The fourteen-mile area along the river was densely populated with permanent villages on both the north and south sides of the river. Archaeologists James Keyser, Michael Taylor, George Poetschat, and David Kaiser, in their book Visions in the Mist: The Rock Art of Celilo Falls, report:
“During the Late Prehistoric period an observer traveling this stretch of river would never have been out of sight of permanent occupations. Several villages had more than 50 separate pithouse dwellings and each had associated ceremonial structures, cemeteries, rock art sites, sweat lodges, and racks and buildings for fish drying.”
For 10,000 years, the villages near Celilo Falls served as a traditional trading center for distant Indian nations.
In 1957, The Dalles Dam flooded Celilo Falls and silenced this voice. The falls is now beneath the lake-like waters of a human-controlled Columbia River. Historian Roberta Ulrich, in her book Empty Nets: Indians, Dams, and the Columbia River, reports:
“Weeping Indians stood on the shore and watched the white man’s dam drowned their homes, their livelihood and the center of their culture.”
Archaeologists James Keyser, Michael Taylor, George Poetschat, and David Kaiser, in their book Visions in the Mist: The Rock Art of Celilo Falls, describe it this way:
“People gathered to watch as the inundation slowly filled the canyons and sites of ancient villages, radically changing the face of the Columbia Gorge forever. The roaring falls at Celilo, the focus of fishing and a vast trading network for thousands of years, as well as a center of social and mythological importance, gradually fell silent as it too sank beneath the rising tide of water and the needs of modern ways of life.”

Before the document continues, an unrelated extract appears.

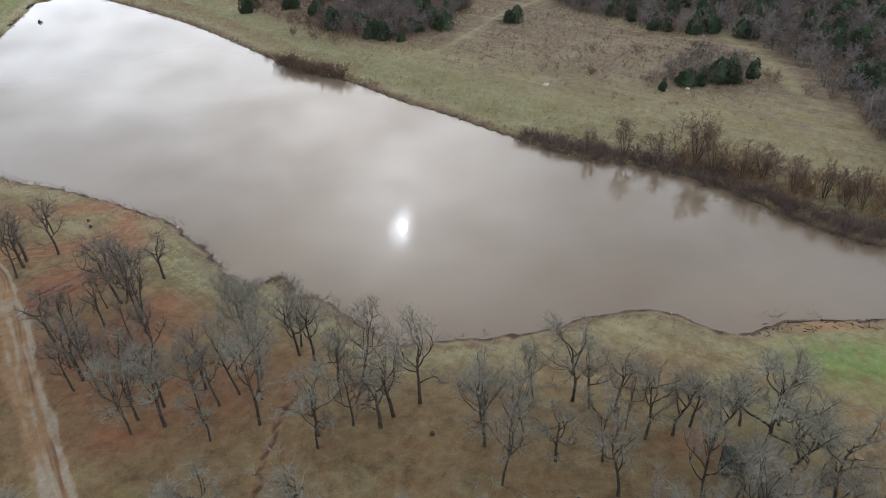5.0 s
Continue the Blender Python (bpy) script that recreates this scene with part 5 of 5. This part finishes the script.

Within six hours, Celilo Falls, an important resource and spiritual site, disappeared beneath the rising waters.
According to one roadside historical sign:
“Bereft of their ancestral fishery and gathering places, local Indians are awaiting enactment of Public Law 100-581 passed in 1988, that will provide 26 fishing access sites between Bonneville and McNary Dams. This helps guarantee the way of life for the Indian fisher.”